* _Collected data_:
☆ ☆ ☆ ☆ ☆ ☆ ☆

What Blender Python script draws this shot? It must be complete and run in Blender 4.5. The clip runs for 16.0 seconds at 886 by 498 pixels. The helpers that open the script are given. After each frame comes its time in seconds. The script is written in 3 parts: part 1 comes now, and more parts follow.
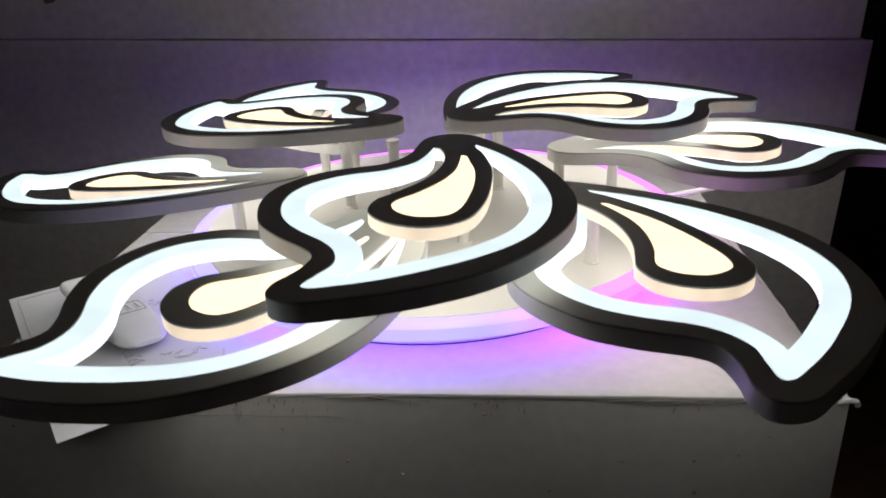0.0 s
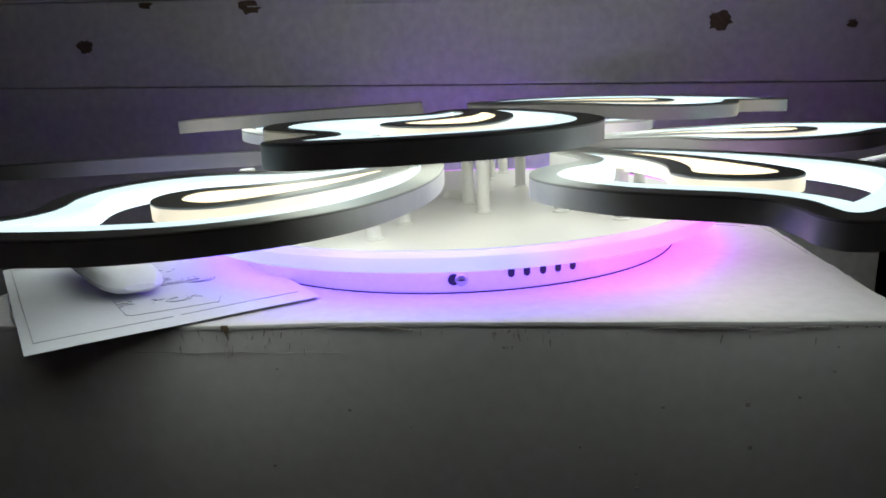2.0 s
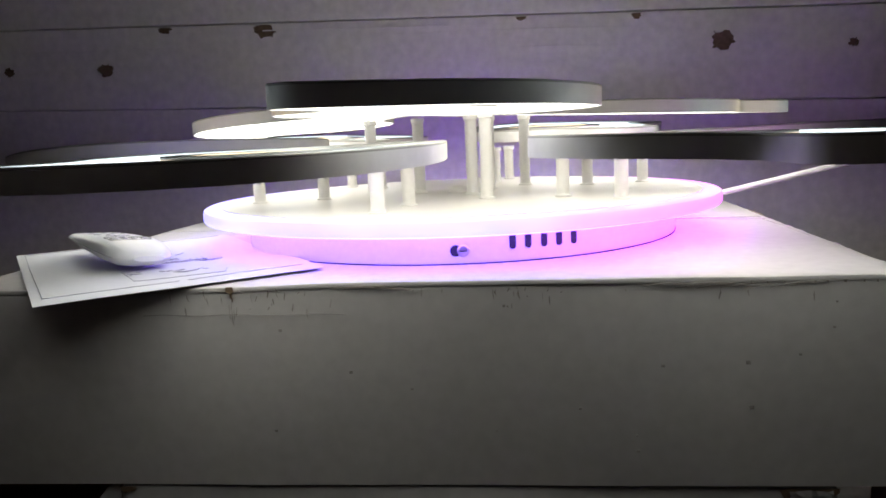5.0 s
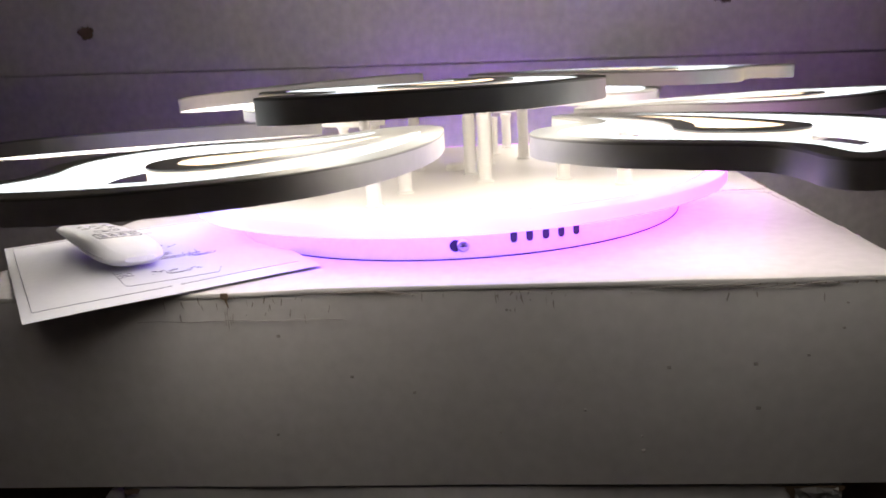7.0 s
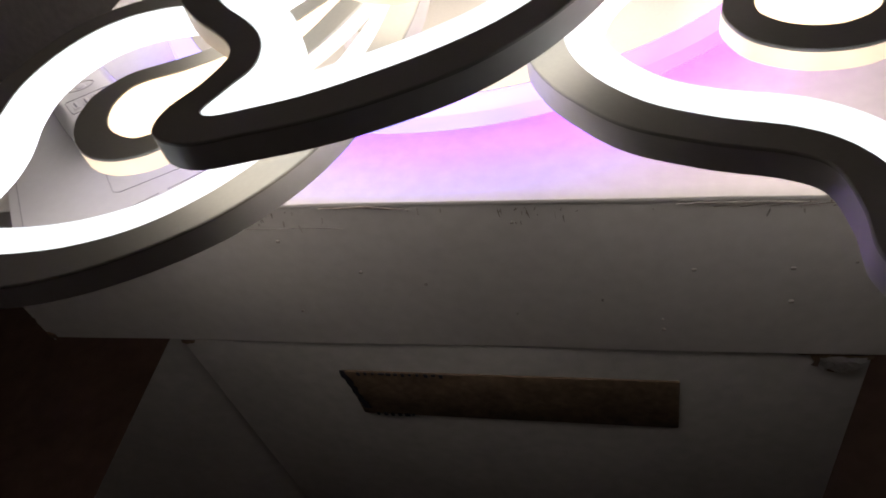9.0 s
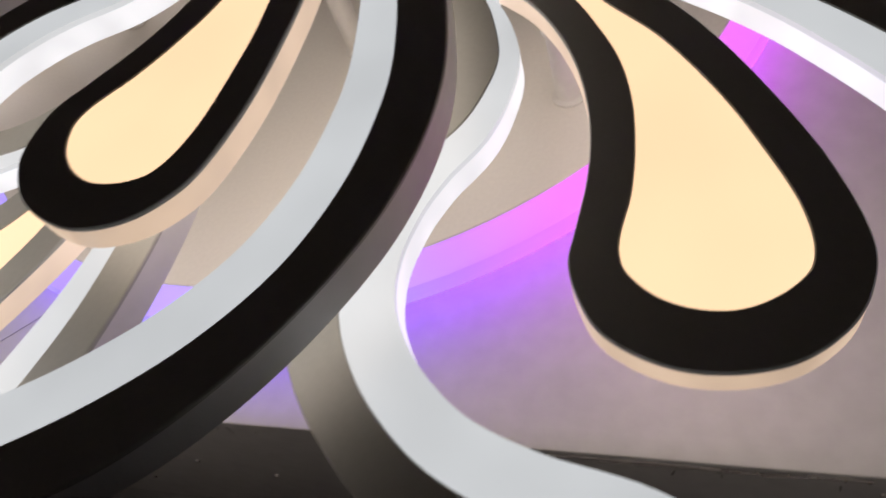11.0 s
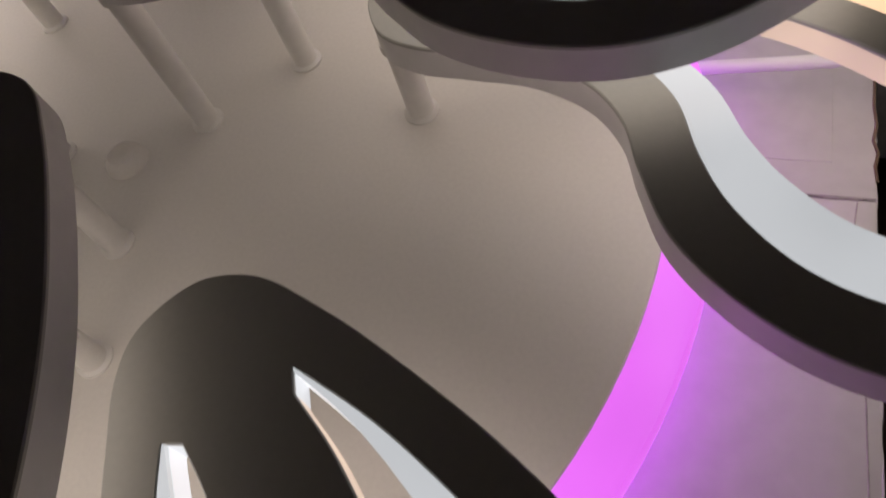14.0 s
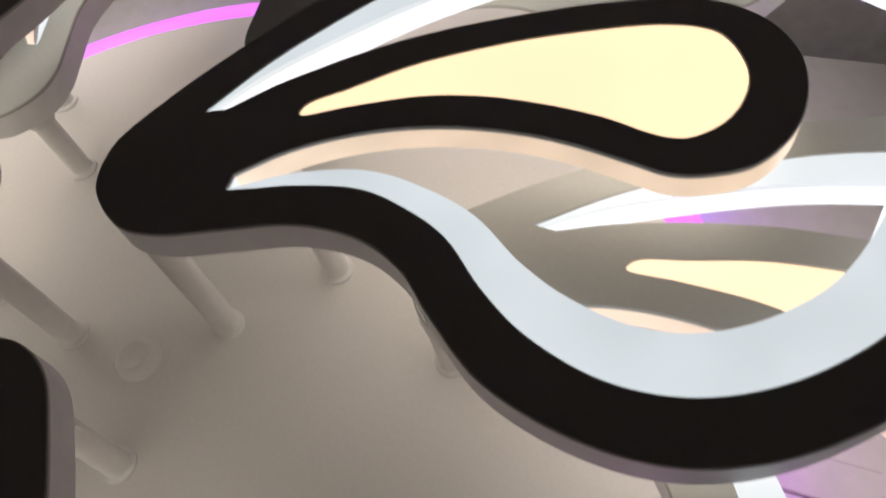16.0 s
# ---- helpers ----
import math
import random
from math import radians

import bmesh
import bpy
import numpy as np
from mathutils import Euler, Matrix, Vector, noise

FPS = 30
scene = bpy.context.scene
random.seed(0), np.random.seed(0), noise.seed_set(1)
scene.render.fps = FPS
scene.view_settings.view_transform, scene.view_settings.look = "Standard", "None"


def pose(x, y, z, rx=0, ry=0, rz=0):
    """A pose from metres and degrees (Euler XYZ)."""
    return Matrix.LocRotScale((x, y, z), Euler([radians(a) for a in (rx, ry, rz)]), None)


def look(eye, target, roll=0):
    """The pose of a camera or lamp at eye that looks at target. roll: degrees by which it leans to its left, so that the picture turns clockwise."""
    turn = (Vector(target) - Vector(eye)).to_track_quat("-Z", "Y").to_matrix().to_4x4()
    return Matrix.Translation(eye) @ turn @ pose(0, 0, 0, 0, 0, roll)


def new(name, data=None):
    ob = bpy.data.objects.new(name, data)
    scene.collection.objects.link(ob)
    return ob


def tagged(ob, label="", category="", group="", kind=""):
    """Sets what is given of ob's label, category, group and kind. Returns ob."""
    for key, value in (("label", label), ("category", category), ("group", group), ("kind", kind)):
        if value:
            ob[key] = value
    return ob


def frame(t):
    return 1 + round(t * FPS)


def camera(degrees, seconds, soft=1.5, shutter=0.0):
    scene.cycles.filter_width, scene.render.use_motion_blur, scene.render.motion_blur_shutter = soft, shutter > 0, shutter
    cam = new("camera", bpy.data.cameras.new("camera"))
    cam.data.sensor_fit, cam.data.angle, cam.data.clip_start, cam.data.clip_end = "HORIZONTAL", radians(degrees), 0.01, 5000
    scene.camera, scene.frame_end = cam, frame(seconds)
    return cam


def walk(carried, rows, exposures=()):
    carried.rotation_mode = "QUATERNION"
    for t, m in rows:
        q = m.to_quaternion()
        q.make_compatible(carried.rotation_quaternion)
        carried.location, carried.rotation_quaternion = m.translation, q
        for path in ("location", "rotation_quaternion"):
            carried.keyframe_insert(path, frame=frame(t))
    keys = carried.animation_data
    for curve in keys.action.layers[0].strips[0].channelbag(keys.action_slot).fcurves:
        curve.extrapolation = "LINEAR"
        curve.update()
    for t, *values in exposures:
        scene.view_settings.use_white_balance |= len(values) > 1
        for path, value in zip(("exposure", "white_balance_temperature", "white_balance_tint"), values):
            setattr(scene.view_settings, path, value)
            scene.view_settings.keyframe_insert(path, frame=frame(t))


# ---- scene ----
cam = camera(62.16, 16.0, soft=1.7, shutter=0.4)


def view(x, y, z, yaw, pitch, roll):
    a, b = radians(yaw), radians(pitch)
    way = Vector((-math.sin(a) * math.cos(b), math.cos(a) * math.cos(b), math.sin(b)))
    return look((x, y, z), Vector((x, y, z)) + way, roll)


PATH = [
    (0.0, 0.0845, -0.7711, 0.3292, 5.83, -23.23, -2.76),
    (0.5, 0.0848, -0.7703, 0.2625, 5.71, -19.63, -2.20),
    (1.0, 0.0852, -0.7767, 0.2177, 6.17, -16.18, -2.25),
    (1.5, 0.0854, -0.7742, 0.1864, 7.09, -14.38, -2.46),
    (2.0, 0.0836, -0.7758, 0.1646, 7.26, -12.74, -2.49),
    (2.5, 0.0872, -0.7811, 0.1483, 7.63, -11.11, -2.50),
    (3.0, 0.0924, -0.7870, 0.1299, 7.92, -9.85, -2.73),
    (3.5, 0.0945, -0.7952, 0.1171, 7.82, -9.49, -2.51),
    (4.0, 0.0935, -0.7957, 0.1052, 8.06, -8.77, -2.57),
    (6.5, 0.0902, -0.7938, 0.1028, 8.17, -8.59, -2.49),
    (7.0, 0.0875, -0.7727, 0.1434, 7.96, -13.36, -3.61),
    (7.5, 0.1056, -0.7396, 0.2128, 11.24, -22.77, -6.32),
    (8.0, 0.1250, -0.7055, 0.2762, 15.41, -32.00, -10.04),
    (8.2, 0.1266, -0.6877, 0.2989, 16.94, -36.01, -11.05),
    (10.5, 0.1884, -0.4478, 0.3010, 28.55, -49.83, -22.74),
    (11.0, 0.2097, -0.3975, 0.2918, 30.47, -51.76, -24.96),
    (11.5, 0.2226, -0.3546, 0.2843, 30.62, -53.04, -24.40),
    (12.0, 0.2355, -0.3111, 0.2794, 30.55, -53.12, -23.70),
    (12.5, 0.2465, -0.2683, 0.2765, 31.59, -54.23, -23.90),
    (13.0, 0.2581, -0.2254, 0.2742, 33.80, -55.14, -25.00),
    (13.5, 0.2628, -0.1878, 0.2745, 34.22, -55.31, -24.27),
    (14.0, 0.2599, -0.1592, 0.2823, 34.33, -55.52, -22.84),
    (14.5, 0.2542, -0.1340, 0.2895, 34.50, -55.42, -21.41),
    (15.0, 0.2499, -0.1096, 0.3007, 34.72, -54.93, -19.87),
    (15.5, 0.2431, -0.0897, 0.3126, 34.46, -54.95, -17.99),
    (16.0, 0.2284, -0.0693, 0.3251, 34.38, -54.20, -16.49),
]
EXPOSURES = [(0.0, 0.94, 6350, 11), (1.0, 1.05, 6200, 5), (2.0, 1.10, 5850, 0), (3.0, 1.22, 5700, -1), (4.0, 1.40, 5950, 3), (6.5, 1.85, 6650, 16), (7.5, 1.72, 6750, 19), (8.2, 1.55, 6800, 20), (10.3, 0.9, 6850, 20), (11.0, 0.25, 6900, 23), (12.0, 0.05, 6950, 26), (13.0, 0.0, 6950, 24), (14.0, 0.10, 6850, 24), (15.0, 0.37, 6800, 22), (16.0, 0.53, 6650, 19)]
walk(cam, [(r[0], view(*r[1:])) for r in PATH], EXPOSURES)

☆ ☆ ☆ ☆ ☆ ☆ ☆

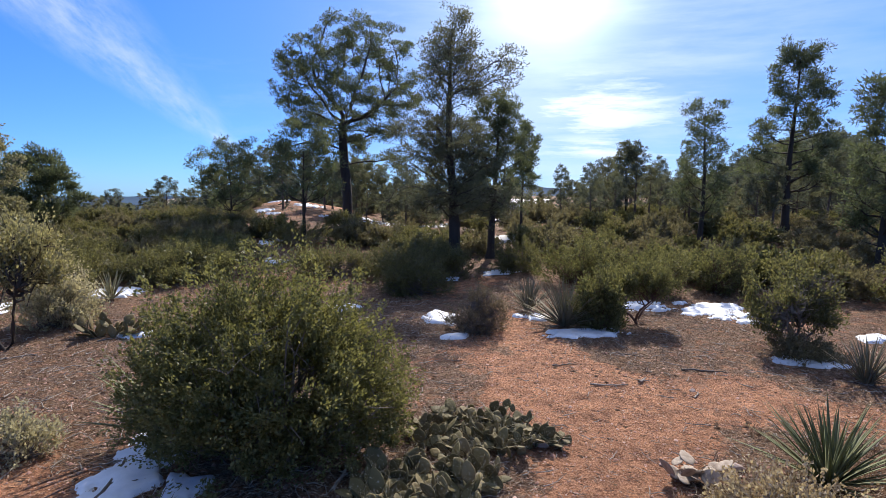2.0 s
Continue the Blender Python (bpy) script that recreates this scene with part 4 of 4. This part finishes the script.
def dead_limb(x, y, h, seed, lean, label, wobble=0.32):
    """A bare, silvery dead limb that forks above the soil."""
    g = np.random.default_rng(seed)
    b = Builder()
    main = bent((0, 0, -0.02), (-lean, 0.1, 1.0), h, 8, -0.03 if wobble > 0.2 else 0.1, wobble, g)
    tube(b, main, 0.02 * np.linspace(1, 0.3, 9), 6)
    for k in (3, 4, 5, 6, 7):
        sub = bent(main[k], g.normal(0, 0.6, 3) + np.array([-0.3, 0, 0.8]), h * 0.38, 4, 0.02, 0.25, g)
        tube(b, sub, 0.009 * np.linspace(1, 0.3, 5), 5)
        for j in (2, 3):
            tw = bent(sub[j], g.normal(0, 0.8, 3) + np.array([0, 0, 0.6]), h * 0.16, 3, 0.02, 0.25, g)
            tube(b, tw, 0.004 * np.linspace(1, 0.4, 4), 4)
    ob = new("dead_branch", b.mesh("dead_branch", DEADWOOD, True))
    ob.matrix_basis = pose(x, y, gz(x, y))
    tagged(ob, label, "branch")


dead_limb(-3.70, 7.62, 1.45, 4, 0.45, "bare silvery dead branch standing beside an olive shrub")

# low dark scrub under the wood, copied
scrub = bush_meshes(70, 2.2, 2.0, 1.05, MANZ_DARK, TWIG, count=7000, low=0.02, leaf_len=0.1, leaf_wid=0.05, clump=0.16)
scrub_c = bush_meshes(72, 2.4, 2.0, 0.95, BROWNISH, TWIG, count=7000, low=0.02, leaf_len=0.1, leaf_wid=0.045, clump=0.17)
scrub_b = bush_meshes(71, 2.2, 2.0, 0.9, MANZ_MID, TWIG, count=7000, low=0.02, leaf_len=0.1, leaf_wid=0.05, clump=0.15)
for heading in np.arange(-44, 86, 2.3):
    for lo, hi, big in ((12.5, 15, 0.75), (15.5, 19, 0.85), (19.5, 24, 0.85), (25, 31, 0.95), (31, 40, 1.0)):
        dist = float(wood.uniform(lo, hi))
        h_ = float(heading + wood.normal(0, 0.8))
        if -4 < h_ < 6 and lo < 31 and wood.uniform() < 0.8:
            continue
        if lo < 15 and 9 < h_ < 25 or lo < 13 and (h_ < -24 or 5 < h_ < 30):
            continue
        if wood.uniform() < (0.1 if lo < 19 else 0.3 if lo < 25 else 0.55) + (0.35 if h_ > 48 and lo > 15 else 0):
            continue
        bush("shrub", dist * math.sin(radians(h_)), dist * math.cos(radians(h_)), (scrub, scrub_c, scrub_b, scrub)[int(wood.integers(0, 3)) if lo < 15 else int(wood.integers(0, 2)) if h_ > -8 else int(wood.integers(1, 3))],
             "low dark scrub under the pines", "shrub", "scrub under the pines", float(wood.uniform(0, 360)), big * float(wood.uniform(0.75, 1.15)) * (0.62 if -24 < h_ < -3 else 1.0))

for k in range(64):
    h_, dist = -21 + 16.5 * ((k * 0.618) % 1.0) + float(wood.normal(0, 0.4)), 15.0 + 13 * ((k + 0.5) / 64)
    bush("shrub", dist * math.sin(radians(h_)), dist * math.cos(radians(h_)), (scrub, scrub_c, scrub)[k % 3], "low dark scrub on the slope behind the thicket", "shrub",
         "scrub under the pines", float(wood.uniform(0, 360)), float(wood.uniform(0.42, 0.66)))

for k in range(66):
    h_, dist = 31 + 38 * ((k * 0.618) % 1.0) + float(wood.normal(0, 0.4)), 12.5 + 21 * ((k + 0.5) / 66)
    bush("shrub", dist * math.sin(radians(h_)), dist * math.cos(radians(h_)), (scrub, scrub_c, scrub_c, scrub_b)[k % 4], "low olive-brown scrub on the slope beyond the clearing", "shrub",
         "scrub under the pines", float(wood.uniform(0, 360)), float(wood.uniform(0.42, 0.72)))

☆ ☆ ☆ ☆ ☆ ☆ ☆

* _AIM_: Pick out the lines above that hold the string "category" and show them.

* _COMPLETED EXERCISE_:
def tagged(ob, label="", category="", group="", kind=""):
    """Sets what is given of ob's label, category, group and kind. Returns ob."""
    for key, value in (("label", label), ("category", category), ("group", group), ("kind", kind)):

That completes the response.